There are innumerable ways in which our reasoning becomes constrained: by convention, by social media echo chambers, etc etc etc—and these are all true, and beaten to death. What I’m more interested in are the ones which are deemed unthinkable because they are deemed impractical. That which we name as reasonable is that which we have determined to fall within the scope of a prudential action, possible on the basis of the situation in front of us. But what if the mind of Christ, as Paul means, is that which is unthinkable to us because we have ruled out in advance its practicality?
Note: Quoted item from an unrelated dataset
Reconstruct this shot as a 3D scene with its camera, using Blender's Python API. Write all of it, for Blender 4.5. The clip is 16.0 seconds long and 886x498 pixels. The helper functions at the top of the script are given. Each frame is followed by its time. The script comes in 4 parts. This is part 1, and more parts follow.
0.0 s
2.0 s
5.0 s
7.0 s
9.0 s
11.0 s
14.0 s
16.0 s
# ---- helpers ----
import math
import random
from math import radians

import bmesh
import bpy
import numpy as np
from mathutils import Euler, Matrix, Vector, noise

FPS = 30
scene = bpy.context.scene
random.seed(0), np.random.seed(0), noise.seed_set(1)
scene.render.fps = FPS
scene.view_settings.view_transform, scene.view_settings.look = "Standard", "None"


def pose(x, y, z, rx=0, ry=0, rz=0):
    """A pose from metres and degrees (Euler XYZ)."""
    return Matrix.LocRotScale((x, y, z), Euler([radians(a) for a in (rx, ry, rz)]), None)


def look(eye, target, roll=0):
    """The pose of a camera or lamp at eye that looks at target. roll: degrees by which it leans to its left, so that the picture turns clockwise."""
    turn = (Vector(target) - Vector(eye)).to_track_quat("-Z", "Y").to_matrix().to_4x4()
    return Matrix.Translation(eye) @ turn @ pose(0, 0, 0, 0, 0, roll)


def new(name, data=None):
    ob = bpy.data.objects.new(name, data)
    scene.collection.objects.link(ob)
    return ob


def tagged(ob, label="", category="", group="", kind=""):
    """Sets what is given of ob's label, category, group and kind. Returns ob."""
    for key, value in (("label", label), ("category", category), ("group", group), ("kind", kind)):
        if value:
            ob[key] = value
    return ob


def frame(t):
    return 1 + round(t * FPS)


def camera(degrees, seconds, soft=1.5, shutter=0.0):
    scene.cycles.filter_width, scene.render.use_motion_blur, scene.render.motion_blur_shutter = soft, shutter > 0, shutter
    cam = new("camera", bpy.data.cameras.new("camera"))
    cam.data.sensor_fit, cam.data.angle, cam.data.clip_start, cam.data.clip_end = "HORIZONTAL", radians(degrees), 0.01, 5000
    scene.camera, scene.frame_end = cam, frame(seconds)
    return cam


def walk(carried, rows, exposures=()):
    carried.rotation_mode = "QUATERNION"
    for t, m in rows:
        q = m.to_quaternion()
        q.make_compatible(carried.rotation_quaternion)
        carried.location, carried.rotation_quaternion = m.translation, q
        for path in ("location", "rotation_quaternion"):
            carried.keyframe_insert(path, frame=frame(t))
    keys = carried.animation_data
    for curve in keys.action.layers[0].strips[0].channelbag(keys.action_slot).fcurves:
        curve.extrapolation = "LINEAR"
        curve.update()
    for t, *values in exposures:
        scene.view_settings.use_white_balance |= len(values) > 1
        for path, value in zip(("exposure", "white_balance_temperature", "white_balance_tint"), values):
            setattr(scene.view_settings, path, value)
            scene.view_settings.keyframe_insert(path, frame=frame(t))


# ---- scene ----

This is where I think the whole notion of the constrained mind becomes very interesting: that our social imaginaries gain traction because we cannot see a way in which our thinking might find form in the world in any other way. It’s why we turn increasingly to technology instead of reduction of consumption to resolve long-term environmental crisis, or why we rest into autopayments for credit cards instead of evaluating purchasing habits. It’s why we continue to refine the same processes for the same problems, and wonder why the problems persist: new possibilities are unthinkable because our practice is intractable.
The only way out of this might just be to start doing something different, to embrace the crisis, and see what happens. Because in a crisis, you have nothing to lose: the old pattern no longer works, and has been found wanting. All you have to lose is your brain-worm.
Part of what is in view with “mind” but not its totality. I’m less persuaded that it carries the connotations of self-abnegation, as to be “mindful” of something is to concentrate on it as an object of desire, not to seek more distance from it.
Is there some way to correct bad social imaginaries? You say something at the end about "embrace the crisis". Does that mean "try practicing something new even if it creates a crisis"? Or that when crises come there's no way to not rethink things?
You also say something about incentives in academia which steer people toward the same debates and positions. If academia isn't rethinking bad social imaginaries, or is captured by incentives, then who could?